Seulement, ce modèle achoppe sur plusieurs aspects, selon le collectif Forêts Vivantes Pyrénées et les ingénieurs du Shift Project. D’abord, comme il n’existe pas de filières de résidus forestiers et agricoles à destination du secteur aérien, « Elyse Energy va couper des arbres pour obtenir ses300 000 tonnes de bois secs par an. Abattre des arbres veut dire déstocker le carbone qu’ils contiennent. Et les nouvelles plantations auront besoin de temps pour commencer à séquestrer la même quantité de carbone », souligne Jeanne Ophuls, de Forêts Vivantes Pyrénées. Une objection sérieuse, selon Florian Simatos : « Le principe du biocarburant est d’émettre du CO₂ capté au préalable depuis l’atmosphère, mais dans le cas d’une biomasse qui pousse lentement comme des arbres, il y a un fort décalage temporel. Donc on brûle du CO₂ qui mettra vingt ans à être recapté. »
Écran de fumée
Jeanne Ophuls soutient par ailleurs que l’arrivée de ce nouvel usage industriel « signe l’arrêt de mort de nos puits de carbone », déjà mis à mal par le changement climatique et la surexploitation des forêts. Des inquiétudes que relativise Mathieu Hoyer d’Elyse Energie : « On veut éviter d’ajouter de la pression à la pression. Il existe des zones forestières délaissées en Nouvelle-Aquitaine où il y a un intérêt à mettre en place des prélèvements durables tout en développant une nouvelle filière pour collecter les résidus », avance-t-il. Et d’assurer que ce sont 100 000, et non 300 000 tonnes de bois sec qui seront récoltées annuellement. Mais, dans tous les cas, « tout projet d’exploitation de bois va à l’encontre des objectifs français en termes de stockage de carbone. C’est une question d’échelle et d’usage. Ce déploiement significatif peut se justifier pour une activité importante. Est-ce le cas de l’aérien ? » interroge Florian Simatos.
Pour Pascal Gassiot, du collectif Pensons l’Aéronautique pour Demain, tout cela n’est qu’un « écran de fumée pour éviter de regarder la réalité en face ». De fait, cette solution technologique comporte beaucoup de barrières. D’abord, la disponibilité limitée de la biomasse rend la généralisation des biocarburants impossible.

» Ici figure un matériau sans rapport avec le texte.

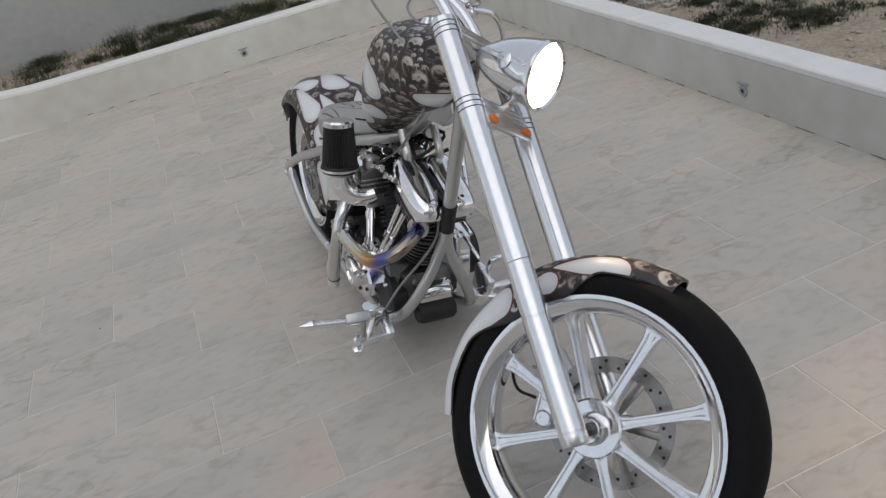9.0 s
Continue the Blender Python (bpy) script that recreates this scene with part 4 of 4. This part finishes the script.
# foot controls
def spike(base, tip, r=0.0135):
    """Foot peg: turned bar with rings and a pointed end."""
    b, t = Vector(base), Vector(tip)
    n = (t - b).length
    prof = [(r * 0.7, 0), (r, 0.008)]
    for k in range(5):
        z = n * (0.35 + 0.09 * k)
        prof += [(r * 1.0, z), (r * 0.8, z + 0.002), (r * 0.8, z + 0.006), (r * 1.0, z + 0.008)]
    prof += [(r, n - 0.045), (r * 1.25, n - 0.038), (r * 1.1, n - 0.03), (0.001, n)]
    return along(lathe(prof, 16), b, t - b)


fc = part("right_foot_control", join(rbox(0.03, 0.1, 0.05, 0.01, (-0.17, -0.12, 0.17), (30, 0, 0)), tube([(-0.12, -0.08, 0.17), (-0.25, -0.11, 0.185)], 0.014, 12)), POLISHED, bike, "polished brake pedal and foot peg")
part("foot_peg", spike((-0.22, -0.112, 0.19), (-0.422, -0.092, 0.207)), POLISHED, fc)
part("pedal_arm", join(tube([(-0.24, -0.13, 0.16), (-0.265, -0.2, 0.2), (-0.27, -0.235, 0.275)], 0.009, 10), rbox(0.07, 0.03, 0.012, 0.005, (-0.285, -0.235, 0.28), (50, 0, 0))), SATIN, fc)
part("master_cylinder", join(along(lathe([(0.016, 0), (0.018, 0.005), (0.018, 0.07), (0.013, 0.085), (0, 0.086)], 18), (-0.22, -0.1, 0.145), (-0.5, -0.55, 0.1)), *[rbox(0.05, 0.006, 0.04, 0.002, (-0.215, -0.13 - 0.012 * k, 0.215 + 0.01 * k), (40, 0, 0)) for k in range(4)]), CHROME, fc)
part("bracket_plate", moved(dome(0.04, 0.085, 0.012, 2.2, 28), pose(-0.2, -0.1, 0.215, 0, -25, 20)), POLISHED, fc)
part("pedal_knob", along(lathe([(0.012, 0), (0.018, 0.004), (0.019, 0.016), (0.013, 0.026), (0, 0.028)], 18), (-0.262, -0.16, 0.125), (-1, -0.15, 0)), CHROME, fc)
part("pedal_lever", tube([(-0.2, -0.1, 0.2), (-0.225, -0.125, 0.16), (-0.262, -0.158, 0.127)], [0.012, 0.01, 0.009], 10), POLISHED, fc)
for k in range(6):
    part("pad_rib", rbox(0.055, 0.005, 0.008, 0.002, (-0.235, -0.185 - 0.009 * k, 0.16 + 0.009 * k), (45, 0, 10)), SATIN, fc)
part("pedal_pad", rbox(0.06, 0.078, 0.008, 0.003, (-0.235, -0.205, 0.176), (-45, 0, 10)), POLISHED, fc)
lc = part("left_foot_control", join(rbox(0.03, 0.1, 0.1, 0.012, (0.17, -0.09, 0.22), (20, 0, 0)), tube([(0.12, -0.08, 0.19), (0.2, -0.085, 0.195)], 0.015, 12)), POLISHED, bike, "polished shift lever and foot peg")
part("foot_peg", spike((0.19, -0.085, 0.19), (0.395, -0.074, 0.2)), POLISHED, lc)
part("shift_peg", join(tube([(0.185, -0.09, 0.26), (0.19, -0.11, 0.305)], 0.009, 10), spike((0.19, -0.105, 0.3), (0.325, -0.113, 0.32), 0.011)), POLISHED, lc)
part("shift_rod", tube([(0.16, -0.08, 0.3), (0.165, 0.3, 0.4)], 0.006, 10), CHROME, lc)
part("side_stand", join(tube([(0.14, -0.12, 0.19), (0.24, -0.15, 0.178), (0.36, -0.172, 0.148), (0.445, -0.18, 0.118), (0.492, -0.145, 0.118)], [0.013, 0.012, 0.011, 0.0105, 0.0105], 14), rbox(0.05, 0.05, 0.04, 0.01, (0.14, -0.12, 0.19))), CHROME, bike, "chrome side stand, folded out")
part("stand_spring", join(*[moved(torus(0.008, 0.0025, 0.0025, 12, 8), Matrix.Translation((0.17 + 0.012 * k, -0.15, 0.15)) @ pose(0, 0, 0, 0, 10, 20)) for k in range(9)]), SATIN, bike)

# number plate on a side mount
def bent(sx, sz, thick, bow, n=14):
    """Upright plate bowed back towards its ends, with rounded corners."""
    rows = []
    for t in np.linspace(-1, 1, n):
        h = sz / 2 * (1 - 0.12 * max(0, abs(t) - 0.8) / 0.2)
        x, y = t * sx / 2, bow * t * t
        rows.append([(x, y - thick / 2, -h), (x, y - thick / 2, h), (x, y + thick / 2, h), (x, y + thick / 2, -h)])
    return grid(rows)


PM = pose(0.32, 0.86, 0.42, 0, 0, -14)
hold = part("plate_holder", join(moved(bent(0.15, 0.175, 0.007, 0.03), PM), moved(rbox(0.05, 0.03, 0.1, 0.01, (-0.03, -0.014, 0)), PM)), PLATE, bike, "dark side-mounted curved plate holder")
part("plate", moved(bent(0.14, 0.16, 0.003, 0.028), PM @ pose(0, 0.009, -0.004)), PALE, hold)
part("top_lamp", moved(bent(0.15, 0.012, 0.02, 0.03), PM @ pose(0, 0.0, 0.094)), CHROME, hold)
part("slot", moved(rbox(0.012, 0.006, 0.05, 0.003, (0.0, -0.003, 0.05)), PM), BRIGHT, hold)
part("plate_arm", join(tube([(0.17, 0.78, 0.43), (0.22, 0.81, 0.435), (0.29, 0.848, 0.43)], 0.012, 12), along(lathe([(0.02, 0), (0.02, 0.025), (0.012, 0.03)], 14), (0.16, 0.77, 0.43), (1, 0.1, 0))), CHROME, hold)

# cables
def cable(pts, r=0.0035, mat=CABLE, name="cable"):
    return part(name, tube(pts, r, 8, 8), mat, bike)


def fp(x, y, z):
    return tuple(FORK @ Vector((x, y, z)))


cable([fp(0.02, 0.0, -0.2), (0.03, -0.385, 0.74), (0.045, -0.41, 0.6), (0.07, -0.46, 0.48), fp(0.09, 0.07, -0.72), fp(0.1, 0.06, -0.84)], 0.004)
cable([fp(0.1, -0.01, 0.2), fp(0.12, 0.06, 0.26), fp(0.06, 0.12, 0.2), (0.03, -0.24, 0.95), (0.0, -0.2, 0.8)])
cable([fp(-0.1, -0.01, 0.2), fp(-0.14, 0.08, 0.27), fp(-0.08, 0.14, 0.2), (-0.05, -0.2, 0.9), (-0.06, -0.05, 0.7), (-0.1, 0.08, 0.6)])
cable([(-0.03, -0.2, 0.6), (-0.03, -0.19, 0.45), (-0.13, -0.13, 0.28), (-0.2, -0.12, 0.17)], 0.004)

# headlight beam
beam_data = bpy.data.lights.new("headlight_beam", "SPOT")
beam_data.energy, beam_data.spot_size, beam_data.spot_blend, beam_data.color, beam_data.shadow_soft_size = 26, radians(120), 0.9, (1.0, 0.7, 0.4), 0.05
beam = new("headlight_beam", beam_data)
beam.matrix_world = BIKE @ FORK @ look(HL + HD * 0.03, HL + HD)

# ---- the floor tiles, last ----
PY, PX, GAP = 0.303, 0.607, 0.0042
far_v, far_f = [], []
tiles = []
for r in range(-18, 24):
    y0 = -0.445 + PY * r
    x0 = -0.44 if r % 2 == 0 else -0.13
    for k in range(-18, 5):
        x = x0 + PX * k
        if x > WX - 0.02 or y0 > 8.6 or (y0 > WY - 0.01 and x + PX > (-1.3 if y0 < 5.0 else -2.3)):
            continue
        x1, y1 = min(x + PX - GAP, WX - 0.004), y0 + PY - GAP
        if y1 > WY and x1 > -1.35:
            y1 = WY - 0.004
        near = x > -3.6 and -2.2 < y0 < 5
        tiles.append((near, x, y0, x1, y1))


def tile_geo(w, d):
    b = 0.0012
    return grid([[(0, 0, -0.004), (w, 0, -0.004), (w, d, -0.004), (0, d, -0.004)], [(0, 0, -b), (w, 0, -b), (w, d, -b), (0, d, -b)], [(b, b, 0), (w - b, b, 0), (w - b, d - b, 0), (b, d - b, 0)]])


shared = {}
count = 0
for near, x, y0, x1, y1 in sorted(tiles, key=lambda q: math.hypot(q[1] + 0.6, q[2] - 0.8)):
    w, d = round(x1 - x, 3), round(y1 - y0, 3)
    if w < 0.02 or d < 0.02:
        continue
    dz = 0.0006 * math.sin(x * 37 + y0 * 91)
    if count < 300:
        count += 1
        if (w, d) not in shared:
            ob = part("tile", tile_geo(w, d), TILE, floor, m=Matrix.Translation((x, y0, dz)), flat=True)
            shared[(w, d)] = ob.data
        else:
            ob = new("tile", shared[(w, d)])
            ob.parent = floor
            ob.matrix_basis = Matrix.Translation((x, y0, dz))
    else:
        g = tile_geo(w, d)
        k = len(far_v)
        far_v += [(p[0] + x, p[1] + y0, p[2] + dz) for p in g[0]]
        far_f += [tuple(i + k for i in q) for q in g[1]]
rest = part("tile_rest", (far_v, far_f), TILE, floor, flat=True)
rest["kind"] = "stuff"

Par ailleurs, le processus est extrêmement énergivore : « Comme l’ont souligné les Shifters, pour produire la quantité d’e-kérosène nécessaire à l’atteinte des objectifs de décarbonation européens, il faudrait 93 usines de même envergure, ce qui conduirait à une augmentation de 64 % de la consommation d’électricité nationale », selon Henri Pépin, physicien et membre de la Société pour l’étude, la protection et l’aménagement de la nature dans le Sud-Ouest (Sepanso). Enfin, les compagnies aériennes, elles-mêmes, boudent encore les carburants « durables » à cause de leur prix trop élevé.
« Les industriels préparent déjà leur prochaine étape : les électrocarburants, produits en réutilisant le carbone relâché par les industries lourdes ou le carbone capté dans l’air, déroule Éric Lombard, de l’association Rester sur Terre. Mais cela coûte très cher, c’est très consommateur en électricité et les processus ne sont pas opérationnels. » Pour lui, la voie de décarbonation de l’aviation est vite trouvée : « La seule solution efficace est de réduire le trafic, d’arrêter de construire et d’étendre des aéroports. En parallèle, il faut rétablir l’égalité avec les autres moyens de transport, en créant une taxe progressive pour les grands voyageurs. »
Des idées dont ni le secteur aérien ni les responsables politiques ne veulent entendre parler. Rien qu’à Toulouse, Airbus représente 44 000 emplois et constitue un poids économique majeur pour la région et le rayonnement de la France à l’international. Pourtant, comme le résume Pascal Gassiot, « maintenir l’avion commercial, c’est maintenir une activité qui ne profite qu’aux riches et aux classes moyennes européennes ». Au détriment, donc, des populations les plus pauvres et de la lutte contre la surchauffe de la planète.